■ **Short exercise**
What is the number of lines in these entries that include "scene"? Write that number and no other text.

■ **Record set**
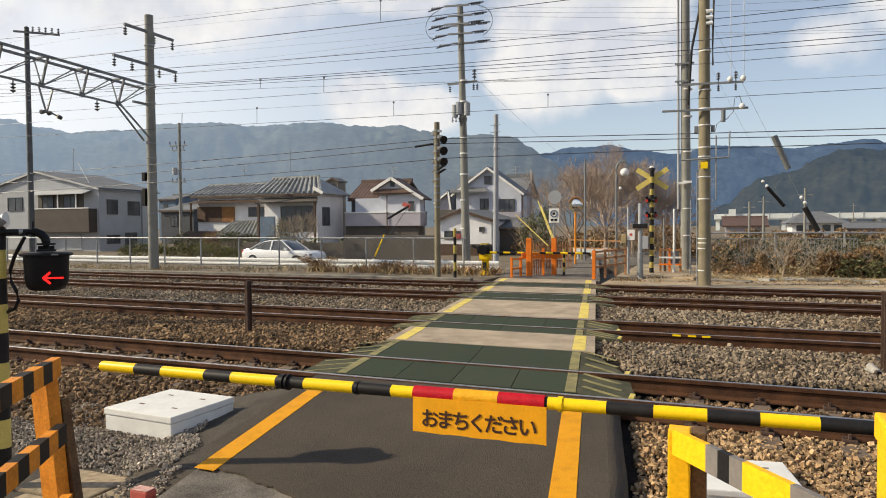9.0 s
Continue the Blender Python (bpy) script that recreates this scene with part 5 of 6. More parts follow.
DARK = "dark sagging overhead line above the tracks"
PALE = "thin grey overhead line against the sky"
wire([(-26.75, 18.00, 8.86), (-17.64, 18.00, 8.50), (-9.99, 18.00, 8.38)], 0.0086, WIRE, DARK)
wire([(-23.81, 16.00, 7.14), (-15.69, 16.00, 7.00), (-7.26, 16.00, 6.89), (-1.94, 16.00, 6.85)], 0.0106, WIRE, DARK)
wire([(-30.53, 20.50, 8.26), (-16.53, 20.50, 7.63), (-5.87, 20.50, 7.30), (-1.00, 20.50, 7.31), (4.72, 20.50, 7.32)], 0.0119, WIRE, DARK)
wire([(-30.84, 20.70, 7.98), (-16.70, 20.70, 7.50), (-9.39, 20.70, 7.21), (-1.01, 20.70, 7.14), (4.77, 20.70, 7.14)], 0.0086, WIRE, DARK)
wire([(-22.95, 15.40, 6.20), (-12.43, 15.40, 5.70), (-6.99, 15.40, 5.48), (-0.75, 15.40, 5.42), (3.55, 15.40, 5.55)], 0.0086, WIRE, DARK)
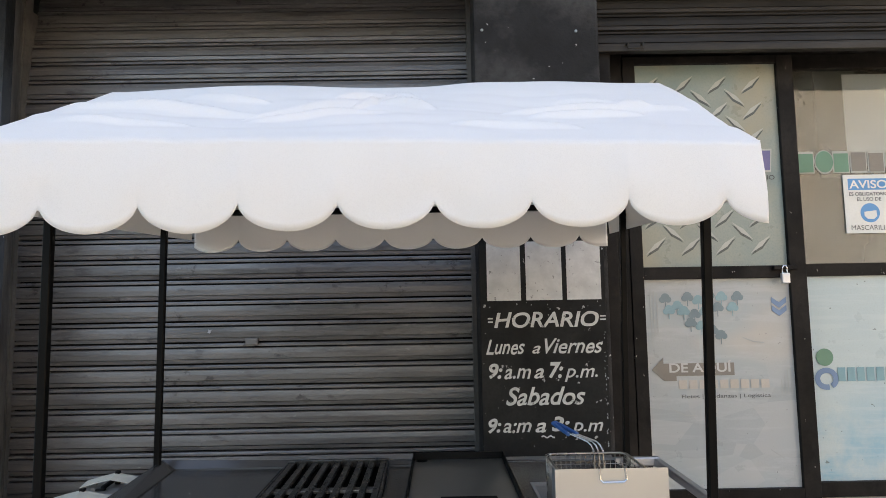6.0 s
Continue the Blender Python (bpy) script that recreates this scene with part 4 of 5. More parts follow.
for k in range(9):
    bm = bmesh.new()
    slab(bm, 1.09 + 0.048 * k, 1.128 + 0.048 * k, 0.982, 1.022, YP + 0.001)
    part("printed_bar", bm, M_SAND_PRINT, door, "pale orange printed bar")
lettering("caption", "Fletes | Mudanzas | Logística", 1.100, 1.515, 0.934, 0.956, YP, M_DARK_PRINT, door, 0, 0.0)
bm = bmesh.new()
for z in (1.338, 1.376):
    flat_poly(bm, [(1.545, z), (1.580, z - 0.026), (1.615, z), (1.615, z + 0.026), (1.580, z), (1.545, z + 0.026)], YP + 0.0006)
part("chevron_print", bm, M_BLUE_PRINT, door, "blue printed chevrons")
bm = bmesh.new()
for pts in (
    [(1.045, 0.895), (1.11, 0.862), (1.17, 0.858)], [(1.40, 1.215), (1.45, 1.195), (1.50, 1.190)], [(1.50, 0.70), (1.56, 0.66)],
    [(0.975, 1.45), (0.975, 1.22)], [(0.99, 1.44), (0.99, 1.23)], [(1.005, 1.43), (1.005, 1.24)],
    [(1.57, 1.02), (1.57, 0.95)], [(1.585, 1.04), (1.585, 0.95)], [(1.60, 1.06), (1.60, 0.95)], [(1.615, 1.07), (1.615, 0.95)],
):
    stroke(bm, pts, 0.005, YP + 0.0015)
part("road_lines", bm, M_PALE_LINE, door, "thin grey printed lines")

# padlock on the lock rail
lock = thing("padlock", (1.60, 4.24, 1.47), "small steel padlock hanging on the door rail", "padlock")
part("body", boxed(1.575, 1.613, 4.225, 4.248, 1.462, 1.512, bevel=0.006), M_BRASS, lock)
bm = bmesh.new()
rod(bm, [(1.583, 4.237, 1.51), (1.583, 4.237, 1.535), (1.588, 4.237, 1.545), (1.600, 4.237, 1.545), (1.605, 4.237, 1.535), (1.605, 4.237, 1.51)], 0.0035, 8)
part("shackle", bm, M_CHROME, lock)
part("hasp", boxed(1.545, 1.66, 4.235, 4.262, 1.528, 1.548, bevel=0.003), M_FRAME, lock)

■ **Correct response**
2